Being a preserve of several natural resources, whose economic potential has remained underutilised for decades, Zambia can tap knowledge and technological etiquettes from Japanese firms investing in the land and make production technology central in the economy. With high-tech integrated in the economy, what used to be economic potential will be translated into economic growth reality. The country will be able to produce and export value added products. Serious agro-processing of raw materials the agriculture sector is blessed with will become endemic for the manufacturing sector, thereby adding value to Zambia’s primary produce. The country’s export earning value will hence increase. Thus, more jobs will be created and the country’s Vision 2030 of becoming a middle income nation will be enhanced and become reality.
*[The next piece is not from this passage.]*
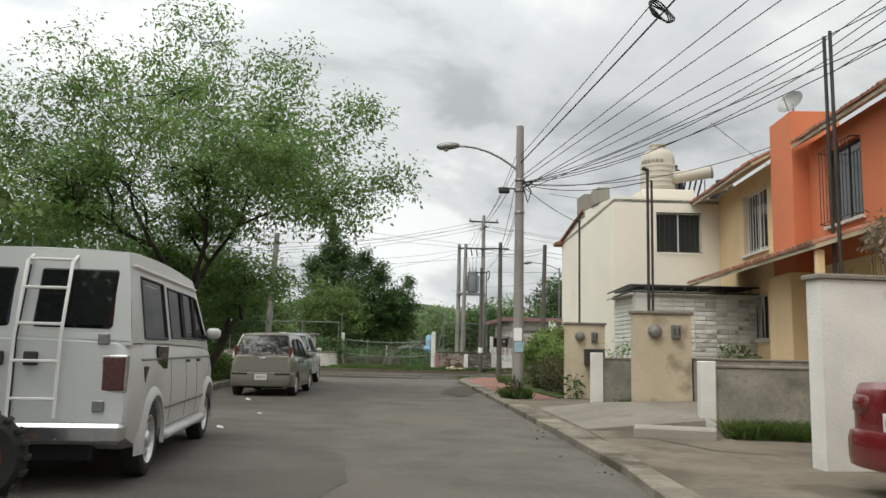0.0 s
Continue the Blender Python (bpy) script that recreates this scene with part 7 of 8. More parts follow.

The manufacturing sector’s untapped potential can be boosted by borrowing and implementing the Japanese technological models through technological sharing benefits that accompany FDI. Incorporating the technological lessons from industrial giants like Japan, into national policies can be a clear force in developing Zambia’s competitive advantage of having numerous natural resources. Being an interconnected landlocked country, Zambia can be a hub of technological advancement. Its diversification of the industrial base and the expansion of non-traditional exports will become authentic, thus increasing the country’s competitiveness as an FDI destination.
With economic diversification at the epicentre of Zambia’s development agenda, Japan is a strategic manner especially in enhancing value addition, increasing efficiency in the manufacturing sector and bridging the technological gaps in the ICT sector, among other areas. Strategic policies like the PPP policy and the MFEZ initiative can help in the assimilation of private capital inflows to make Zambia an industrial hub in the region and Africa. In that way, Zambia may become industrious together with Japan.